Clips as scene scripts

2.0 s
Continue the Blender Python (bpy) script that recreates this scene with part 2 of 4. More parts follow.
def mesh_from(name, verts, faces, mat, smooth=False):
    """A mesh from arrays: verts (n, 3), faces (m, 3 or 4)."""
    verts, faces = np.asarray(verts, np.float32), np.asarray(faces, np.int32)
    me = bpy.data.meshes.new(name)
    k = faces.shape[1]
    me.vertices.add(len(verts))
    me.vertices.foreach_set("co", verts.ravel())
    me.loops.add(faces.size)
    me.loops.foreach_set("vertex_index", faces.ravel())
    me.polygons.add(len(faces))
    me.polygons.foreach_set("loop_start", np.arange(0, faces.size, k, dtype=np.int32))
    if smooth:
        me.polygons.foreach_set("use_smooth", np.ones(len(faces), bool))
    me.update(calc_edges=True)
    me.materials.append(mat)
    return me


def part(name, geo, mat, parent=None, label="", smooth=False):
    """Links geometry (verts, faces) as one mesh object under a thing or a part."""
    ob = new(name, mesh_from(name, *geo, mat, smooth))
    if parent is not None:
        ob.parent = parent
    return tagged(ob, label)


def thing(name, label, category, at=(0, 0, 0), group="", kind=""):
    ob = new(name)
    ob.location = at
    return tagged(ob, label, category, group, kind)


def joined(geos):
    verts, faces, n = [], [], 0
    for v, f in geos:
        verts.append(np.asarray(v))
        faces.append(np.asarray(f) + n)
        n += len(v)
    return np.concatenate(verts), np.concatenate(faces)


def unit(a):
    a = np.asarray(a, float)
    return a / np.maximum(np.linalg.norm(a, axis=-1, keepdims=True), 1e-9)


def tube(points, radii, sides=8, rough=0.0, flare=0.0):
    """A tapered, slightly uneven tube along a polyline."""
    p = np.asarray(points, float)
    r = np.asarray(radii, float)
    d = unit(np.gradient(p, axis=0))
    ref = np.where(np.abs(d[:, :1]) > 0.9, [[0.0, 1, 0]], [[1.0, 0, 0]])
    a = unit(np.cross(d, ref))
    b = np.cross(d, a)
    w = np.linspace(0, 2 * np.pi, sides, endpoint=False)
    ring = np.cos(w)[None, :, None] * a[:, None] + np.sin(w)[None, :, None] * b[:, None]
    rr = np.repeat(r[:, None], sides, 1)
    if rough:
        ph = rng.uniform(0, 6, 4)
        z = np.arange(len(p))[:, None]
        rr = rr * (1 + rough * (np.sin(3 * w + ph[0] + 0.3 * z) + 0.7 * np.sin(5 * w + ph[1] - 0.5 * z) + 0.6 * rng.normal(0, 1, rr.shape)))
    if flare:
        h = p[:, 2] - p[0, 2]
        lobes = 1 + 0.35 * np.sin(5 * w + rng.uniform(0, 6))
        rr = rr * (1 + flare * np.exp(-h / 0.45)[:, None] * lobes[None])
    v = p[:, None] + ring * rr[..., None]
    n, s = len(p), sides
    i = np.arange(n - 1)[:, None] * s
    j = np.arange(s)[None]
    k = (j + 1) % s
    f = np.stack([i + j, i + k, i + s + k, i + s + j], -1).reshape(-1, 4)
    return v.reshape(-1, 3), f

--

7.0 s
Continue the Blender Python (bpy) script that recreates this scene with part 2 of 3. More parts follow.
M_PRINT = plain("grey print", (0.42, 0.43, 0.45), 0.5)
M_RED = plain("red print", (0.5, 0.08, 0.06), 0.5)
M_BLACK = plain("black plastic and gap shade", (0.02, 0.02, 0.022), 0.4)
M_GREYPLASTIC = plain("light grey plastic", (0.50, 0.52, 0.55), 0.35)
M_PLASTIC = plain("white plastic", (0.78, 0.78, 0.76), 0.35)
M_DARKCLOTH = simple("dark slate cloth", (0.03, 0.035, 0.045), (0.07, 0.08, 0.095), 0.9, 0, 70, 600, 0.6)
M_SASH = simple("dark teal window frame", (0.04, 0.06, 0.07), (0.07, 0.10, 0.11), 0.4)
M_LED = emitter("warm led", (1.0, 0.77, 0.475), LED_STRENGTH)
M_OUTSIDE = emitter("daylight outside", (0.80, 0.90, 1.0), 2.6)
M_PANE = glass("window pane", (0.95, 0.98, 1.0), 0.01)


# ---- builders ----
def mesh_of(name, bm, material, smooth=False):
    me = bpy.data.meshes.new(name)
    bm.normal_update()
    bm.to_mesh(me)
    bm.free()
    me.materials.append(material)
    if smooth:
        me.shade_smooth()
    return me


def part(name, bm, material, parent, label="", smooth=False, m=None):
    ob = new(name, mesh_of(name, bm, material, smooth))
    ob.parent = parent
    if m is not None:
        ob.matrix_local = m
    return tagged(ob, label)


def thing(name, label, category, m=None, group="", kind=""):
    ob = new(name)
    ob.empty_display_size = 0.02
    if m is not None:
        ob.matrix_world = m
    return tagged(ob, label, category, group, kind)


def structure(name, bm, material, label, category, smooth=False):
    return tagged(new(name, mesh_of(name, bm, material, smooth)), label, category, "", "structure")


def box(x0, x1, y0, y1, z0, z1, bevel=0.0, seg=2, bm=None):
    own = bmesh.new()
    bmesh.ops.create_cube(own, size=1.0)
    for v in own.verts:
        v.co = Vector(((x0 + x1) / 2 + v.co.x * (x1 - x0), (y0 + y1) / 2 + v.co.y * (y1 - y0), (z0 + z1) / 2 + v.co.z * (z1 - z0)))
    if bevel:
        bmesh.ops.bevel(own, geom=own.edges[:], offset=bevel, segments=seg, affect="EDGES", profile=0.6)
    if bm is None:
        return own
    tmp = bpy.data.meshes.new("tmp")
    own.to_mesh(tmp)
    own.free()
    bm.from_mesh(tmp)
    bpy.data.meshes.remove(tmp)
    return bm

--

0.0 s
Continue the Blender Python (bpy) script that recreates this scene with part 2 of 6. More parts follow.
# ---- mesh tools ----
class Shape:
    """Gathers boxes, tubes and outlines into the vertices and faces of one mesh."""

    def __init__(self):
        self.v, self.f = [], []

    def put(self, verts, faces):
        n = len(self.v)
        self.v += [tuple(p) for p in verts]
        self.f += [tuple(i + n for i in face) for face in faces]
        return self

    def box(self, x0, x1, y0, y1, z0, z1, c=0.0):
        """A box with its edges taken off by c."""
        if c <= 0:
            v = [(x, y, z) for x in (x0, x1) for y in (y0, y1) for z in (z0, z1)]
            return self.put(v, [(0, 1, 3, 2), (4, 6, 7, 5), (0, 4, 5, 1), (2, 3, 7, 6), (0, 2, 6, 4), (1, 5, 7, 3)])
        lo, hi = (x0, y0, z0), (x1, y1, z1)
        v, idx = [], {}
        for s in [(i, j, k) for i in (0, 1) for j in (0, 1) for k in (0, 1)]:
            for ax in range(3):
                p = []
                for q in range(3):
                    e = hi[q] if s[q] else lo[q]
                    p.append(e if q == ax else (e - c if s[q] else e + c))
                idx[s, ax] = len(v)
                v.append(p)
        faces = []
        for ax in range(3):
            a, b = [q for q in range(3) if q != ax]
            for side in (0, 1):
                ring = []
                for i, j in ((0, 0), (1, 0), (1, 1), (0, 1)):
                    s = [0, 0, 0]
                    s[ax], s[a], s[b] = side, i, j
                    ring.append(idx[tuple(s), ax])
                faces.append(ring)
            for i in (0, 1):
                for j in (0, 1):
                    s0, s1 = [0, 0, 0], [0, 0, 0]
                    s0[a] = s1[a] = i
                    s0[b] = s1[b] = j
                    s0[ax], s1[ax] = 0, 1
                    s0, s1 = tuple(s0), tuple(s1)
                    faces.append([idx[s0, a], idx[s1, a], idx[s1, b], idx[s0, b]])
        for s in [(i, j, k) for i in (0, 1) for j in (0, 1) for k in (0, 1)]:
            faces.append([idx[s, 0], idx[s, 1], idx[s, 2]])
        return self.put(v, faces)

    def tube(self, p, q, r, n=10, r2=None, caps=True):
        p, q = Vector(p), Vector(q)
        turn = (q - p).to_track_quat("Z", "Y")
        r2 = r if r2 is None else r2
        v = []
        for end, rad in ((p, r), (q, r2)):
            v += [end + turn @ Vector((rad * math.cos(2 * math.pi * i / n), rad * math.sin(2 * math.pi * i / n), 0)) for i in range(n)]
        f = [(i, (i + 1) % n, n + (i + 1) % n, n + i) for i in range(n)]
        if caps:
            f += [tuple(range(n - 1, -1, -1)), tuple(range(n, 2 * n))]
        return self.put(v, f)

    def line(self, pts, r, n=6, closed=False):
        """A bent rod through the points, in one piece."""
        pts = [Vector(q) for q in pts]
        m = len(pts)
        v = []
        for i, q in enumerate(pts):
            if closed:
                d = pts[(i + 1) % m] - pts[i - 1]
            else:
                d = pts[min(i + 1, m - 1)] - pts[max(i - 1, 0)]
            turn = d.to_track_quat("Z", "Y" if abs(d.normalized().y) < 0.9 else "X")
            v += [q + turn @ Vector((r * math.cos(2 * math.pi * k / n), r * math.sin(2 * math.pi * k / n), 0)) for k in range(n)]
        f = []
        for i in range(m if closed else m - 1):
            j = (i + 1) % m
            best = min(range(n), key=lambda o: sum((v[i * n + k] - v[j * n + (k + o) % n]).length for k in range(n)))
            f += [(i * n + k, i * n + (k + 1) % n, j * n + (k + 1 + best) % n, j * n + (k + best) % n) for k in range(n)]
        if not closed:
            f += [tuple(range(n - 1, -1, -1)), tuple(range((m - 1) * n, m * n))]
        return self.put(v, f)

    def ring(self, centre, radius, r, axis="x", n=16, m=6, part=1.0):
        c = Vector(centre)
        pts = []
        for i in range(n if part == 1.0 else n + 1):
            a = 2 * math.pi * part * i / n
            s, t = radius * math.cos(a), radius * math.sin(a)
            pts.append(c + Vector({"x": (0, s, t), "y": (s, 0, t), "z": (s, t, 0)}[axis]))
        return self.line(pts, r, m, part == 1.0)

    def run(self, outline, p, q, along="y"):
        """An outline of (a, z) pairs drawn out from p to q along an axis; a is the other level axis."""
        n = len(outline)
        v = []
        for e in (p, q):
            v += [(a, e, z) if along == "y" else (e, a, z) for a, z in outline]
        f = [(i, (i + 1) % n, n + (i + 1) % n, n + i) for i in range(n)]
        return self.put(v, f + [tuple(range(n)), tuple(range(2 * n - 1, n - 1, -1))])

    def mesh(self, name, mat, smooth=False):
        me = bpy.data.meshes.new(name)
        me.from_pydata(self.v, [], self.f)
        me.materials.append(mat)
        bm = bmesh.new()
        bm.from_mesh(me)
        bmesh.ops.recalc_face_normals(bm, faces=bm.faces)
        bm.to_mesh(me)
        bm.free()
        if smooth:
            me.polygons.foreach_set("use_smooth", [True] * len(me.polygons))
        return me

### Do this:
Whenever "Continue" turns up in a line, pick that line out.

### Task solution:
Continue the Blender Python (bpy) script that recreates this scene with part 2 of 4. More parts follow.
Continue the Blender Python (bpy) script that recreates this scene with part 2 of 3. More parts follow.
Continue the Blender Python (bpy) script that recreates this scene with part 2 of 6. More parts follow.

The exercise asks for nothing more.